**What the exercise asks:** Repeat exactly the lines running from the line that contains "setattr(scene.view_settings, path, value)" to the line that contains "walk(cam, [(t, look(eye, target, roll))"; include both ends and add nothing.

**Material provided:**
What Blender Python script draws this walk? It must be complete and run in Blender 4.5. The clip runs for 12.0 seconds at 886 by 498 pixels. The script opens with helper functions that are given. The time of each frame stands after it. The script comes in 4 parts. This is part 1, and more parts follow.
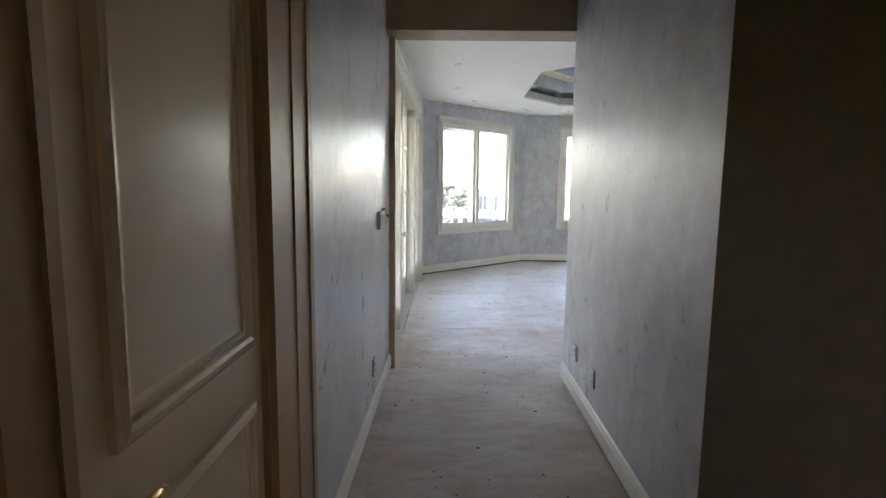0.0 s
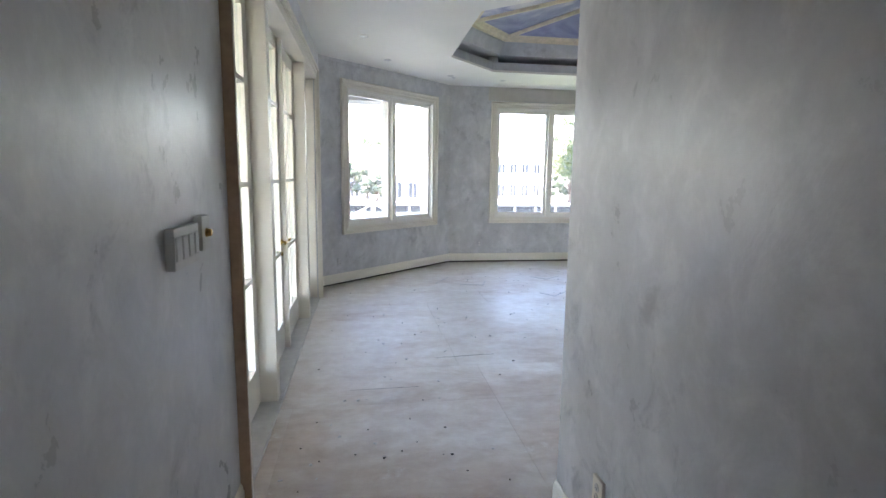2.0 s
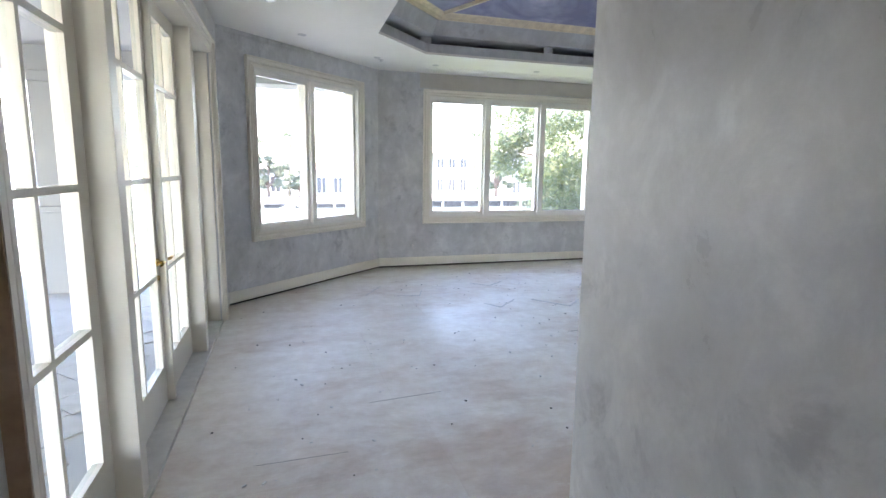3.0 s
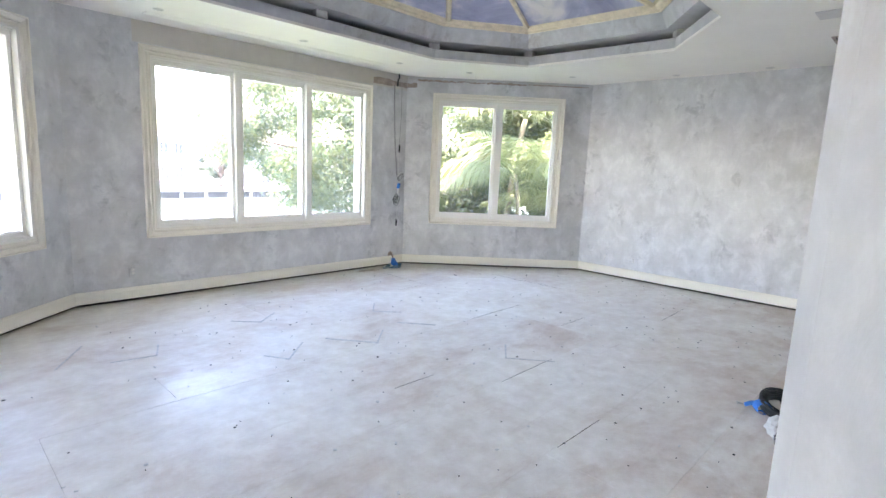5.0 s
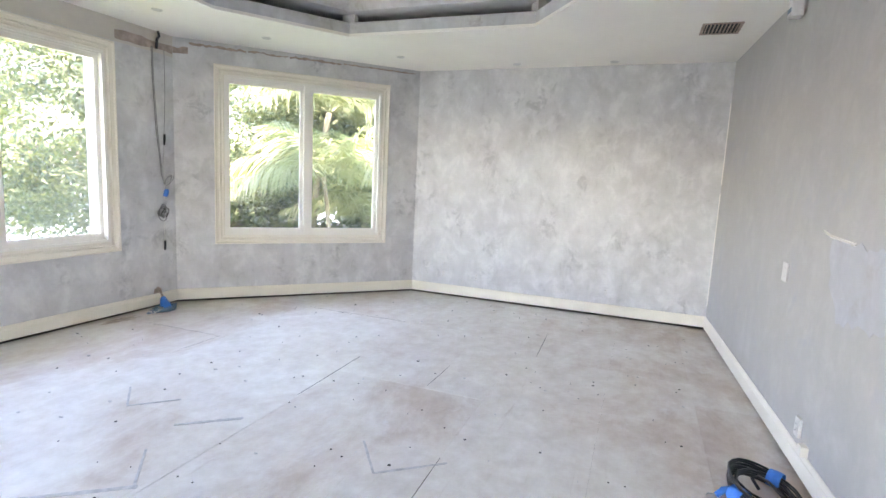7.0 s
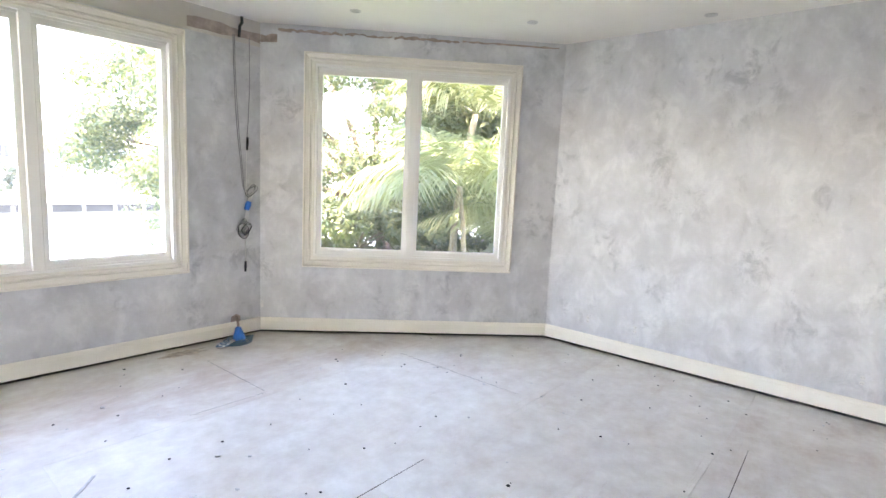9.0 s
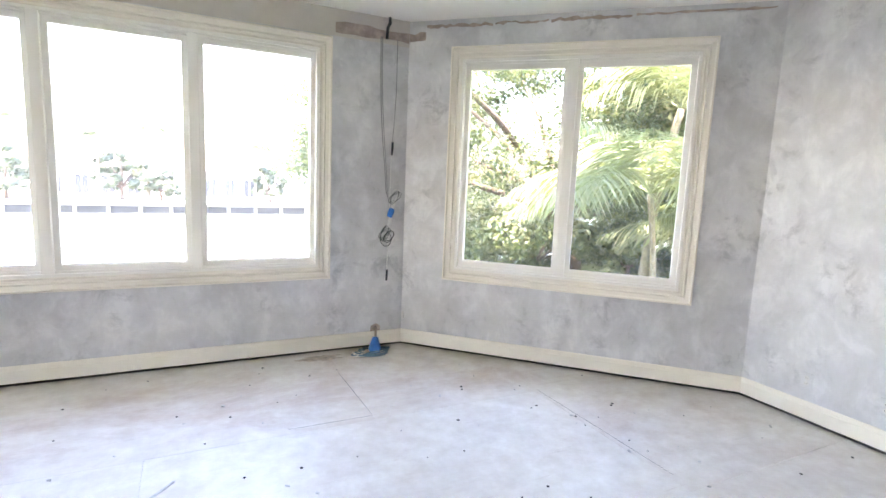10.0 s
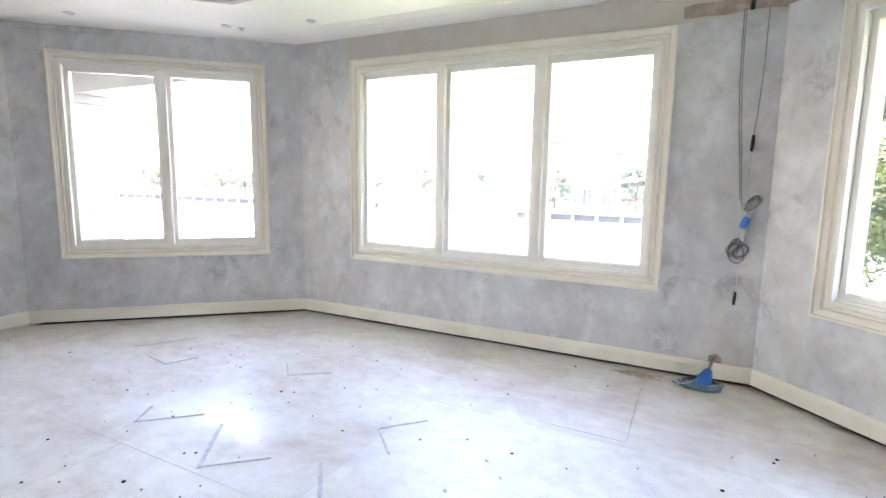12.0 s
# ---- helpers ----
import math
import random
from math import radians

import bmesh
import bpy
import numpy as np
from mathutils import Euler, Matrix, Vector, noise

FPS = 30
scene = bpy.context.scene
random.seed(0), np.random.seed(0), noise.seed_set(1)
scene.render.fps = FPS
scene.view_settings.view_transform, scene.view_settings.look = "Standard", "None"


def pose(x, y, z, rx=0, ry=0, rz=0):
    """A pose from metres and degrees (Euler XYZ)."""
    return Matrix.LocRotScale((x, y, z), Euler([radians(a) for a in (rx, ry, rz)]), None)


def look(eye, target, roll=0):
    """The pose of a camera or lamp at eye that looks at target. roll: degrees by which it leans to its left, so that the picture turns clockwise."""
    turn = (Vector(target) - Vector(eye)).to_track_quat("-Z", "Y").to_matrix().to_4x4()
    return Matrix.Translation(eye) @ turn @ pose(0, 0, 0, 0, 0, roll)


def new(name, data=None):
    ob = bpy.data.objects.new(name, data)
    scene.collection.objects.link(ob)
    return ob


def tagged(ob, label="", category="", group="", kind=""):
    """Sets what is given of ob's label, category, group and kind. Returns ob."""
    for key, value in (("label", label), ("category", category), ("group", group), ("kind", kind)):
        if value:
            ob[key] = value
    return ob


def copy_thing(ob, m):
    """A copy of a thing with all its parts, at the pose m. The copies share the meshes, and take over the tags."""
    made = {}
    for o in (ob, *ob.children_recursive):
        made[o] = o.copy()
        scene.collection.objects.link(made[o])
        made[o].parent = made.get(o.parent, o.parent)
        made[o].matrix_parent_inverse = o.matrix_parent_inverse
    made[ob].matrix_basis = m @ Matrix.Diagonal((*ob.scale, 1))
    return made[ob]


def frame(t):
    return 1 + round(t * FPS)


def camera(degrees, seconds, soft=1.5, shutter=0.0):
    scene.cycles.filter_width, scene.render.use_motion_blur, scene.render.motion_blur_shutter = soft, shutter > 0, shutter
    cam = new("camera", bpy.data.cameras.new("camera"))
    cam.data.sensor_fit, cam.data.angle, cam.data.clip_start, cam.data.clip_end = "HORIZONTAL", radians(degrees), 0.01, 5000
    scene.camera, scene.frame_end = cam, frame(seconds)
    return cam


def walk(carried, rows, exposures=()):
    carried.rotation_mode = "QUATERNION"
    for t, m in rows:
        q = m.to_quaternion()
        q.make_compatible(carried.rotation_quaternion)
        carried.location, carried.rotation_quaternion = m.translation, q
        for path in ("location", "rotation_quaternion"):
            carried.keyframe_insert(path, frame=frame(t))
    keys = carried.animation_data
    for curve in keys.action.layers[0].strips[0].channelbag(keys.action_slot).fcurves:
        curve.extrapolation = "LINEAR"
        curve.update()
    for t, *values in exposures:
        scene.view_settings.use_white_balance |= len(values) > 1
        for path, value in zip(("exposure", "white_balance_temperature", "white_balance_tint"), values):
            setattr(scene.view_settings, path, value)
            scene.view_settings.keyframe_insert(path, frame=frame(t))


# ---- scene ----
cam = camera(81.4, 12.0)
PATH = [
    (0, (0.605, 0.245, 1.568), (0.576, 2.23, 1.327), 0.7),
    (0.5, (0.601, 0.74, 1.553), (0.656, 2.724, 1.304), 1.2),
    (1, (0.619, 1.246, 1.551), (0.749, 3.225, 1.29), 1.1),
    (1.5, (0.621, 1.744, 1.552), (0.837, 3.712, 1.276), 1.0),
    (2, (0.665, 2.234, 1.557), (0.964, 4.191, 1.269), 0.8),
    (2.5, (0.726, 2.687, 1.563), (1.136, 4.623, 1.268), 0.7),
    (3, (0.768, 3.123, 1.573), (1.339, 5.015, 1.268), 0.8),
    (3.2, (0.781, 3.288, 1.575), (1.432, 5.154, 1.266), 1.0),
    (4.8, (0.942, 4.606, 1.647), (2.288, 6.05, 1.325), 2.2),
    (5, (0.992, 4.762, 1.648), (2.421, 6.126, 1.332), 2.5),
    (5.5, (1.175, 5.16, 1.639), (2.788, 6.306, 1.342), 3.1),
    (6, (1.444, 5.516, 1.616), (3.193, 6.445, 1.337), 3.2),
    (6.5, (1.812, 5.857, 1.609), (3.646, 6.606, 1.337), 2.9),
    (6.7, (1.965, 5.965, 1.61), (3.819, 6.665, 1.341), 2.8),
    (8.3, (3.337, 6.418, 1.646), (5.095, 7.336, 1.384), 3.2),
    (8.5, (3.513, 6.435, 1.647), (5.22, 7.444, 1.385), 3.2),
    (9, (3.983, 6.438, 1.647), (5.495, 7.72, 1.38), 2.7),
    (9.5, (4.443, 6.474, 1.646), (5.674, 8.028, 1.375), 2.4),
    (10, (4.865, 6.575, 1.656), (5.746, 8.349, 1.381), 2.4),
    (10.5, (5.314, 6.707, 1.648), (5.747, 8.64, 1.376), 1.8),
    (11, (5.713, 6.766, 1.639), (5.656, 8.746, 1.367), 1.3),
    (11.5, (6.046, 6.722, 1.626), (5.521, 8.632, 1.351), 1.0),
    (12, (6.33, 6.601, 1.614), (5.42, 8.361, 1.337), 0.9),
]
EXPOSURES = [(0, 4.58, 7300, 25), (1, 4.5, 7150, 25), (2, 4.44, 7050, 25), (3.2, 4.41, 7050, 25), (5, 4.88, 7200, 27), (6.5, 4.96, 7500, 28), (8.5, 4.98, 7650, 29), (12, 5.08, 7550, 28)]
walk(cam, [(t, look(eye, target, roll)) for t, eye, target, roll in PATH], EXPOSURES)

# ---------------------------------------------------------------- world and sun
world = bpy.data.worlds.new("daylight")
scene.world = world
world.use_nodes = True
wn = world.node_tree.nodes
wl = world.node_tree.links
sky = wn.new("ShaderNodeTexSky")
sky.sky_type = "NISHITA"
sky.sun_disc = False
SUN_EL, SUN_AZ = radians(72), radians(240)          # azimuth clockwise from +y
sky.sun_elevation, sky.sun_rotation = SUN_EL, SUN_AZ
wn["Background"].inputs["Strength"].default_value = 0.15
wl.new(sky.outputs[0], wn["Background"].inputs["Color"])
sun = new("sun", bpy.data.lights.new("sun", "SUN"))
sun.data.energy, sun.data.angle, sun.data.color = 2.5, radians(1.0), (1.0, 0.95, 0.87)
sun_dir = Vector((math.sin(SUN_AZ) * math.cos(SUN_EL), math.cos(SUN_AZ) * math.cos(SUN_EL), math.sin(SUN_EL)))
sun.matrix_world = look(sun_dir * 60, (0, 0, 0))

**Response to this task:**
            setattr(scene.view_settings, path, value)
            scene.view_settings.keyframe_insert(path, frame=frame(t))


# ---- scene ----
cam = camera(81.4, 12.0)
PATH = [
    (0, (0.605, 0.245, 1.568), (0.576, 2.23, 1.327), 0.7),
    (0.5, (0.601, 0.74, 1.553), (0.656, 2.724, 1.304), 1.2),
    (1, (0.619, 1.246, 1.551), (0.749, 3.225, 1.29), 1.1),
    (1.5, (0.621, 1.744, 1.552), (0.837, 3.712, 1.276), 1.0),
    (2, (0.665, 2.234, 1.557), (0.964, 4.191, 1.269), 0.8),
    (2.5, (0.726, 2.687, 1.563), (1.136, 4.623, 1.268), 0.7),
    (3, (0.768, 3.123, 1.573), (1.339, 5.015, 1.268), 0.8),
    (3.2, (0.781, 3.288, 1.575), (1.432, 5.154, 1.266), 1.0),
    (4.8, (0.942, 4.606, 1.647), (2.288, 6.05, 1.325), 2.2),
    (5, (0.992, 4.762, 1.648), (2.421, 6.126, 1.332), 2.5),
    (5.5, (1.175, 5.16, 1.639), (2.788, 6.306, 1.342), 3.1),
    (6, (1.444, 5.516, 1.616), (3.193, 6.445, 1.337), 3.2),
    (6.5, (1.812, 5.857, 1.609), (3.646, 6.606, 1.337), 2.9),
    (6.7, (1.965, 5.965, 1.61), (3.819, 6.665, 1.341), 2.8),
    (8.3, (3.337, 6.418, 1.646), (5.095, 7.336, 1.384), 3.2),
    (8.5, (3.513, 6.435, 1.647), (5.22, 7.444, 1.385), 3.2),
    (9, (3.983, 6.438, 1.647), (5.495, 7.72, 1.38), 2.7),
    (9.5, (4.443, 6.474, 1.646), (5.674, 8.028, 1.375), 2.4),
    (10, (4.865, 6.575, 1.656), (5.746, 8.349, 1.381), 2.4),
    (10.5, (5.314, 6.707, 1.648), (5.747, 8.64, 1.376), 1.8),
    (11, (5.713, 6.766, 1.639), (5.656, 8.746, 1.367), 1.3),
    (11.5, (6.046, 6.722, 1.626), (5.521, 8.632, 1.351), 1.0),
    (12, (6.33, 6.601, 1.614), (5.42, 8.361, 1.337), 0.9),
]
EXPOSURES = [(0, 4.58, 7300, 25), (1, 4.5, 7150, 25), (2, 4.44, 7050, 25), (3.2, 4.41, 7050, 25), (5, 4.88, 7200, 27), (6.5, 4.96, 7500, 28), (8.5, 4.98, 7650, 29), (12, 5.08, 7550, 28)]
walk(cam, [(t, look(eye, target, roll)) for t, eye, target, roll in PATH], EXPOSURES)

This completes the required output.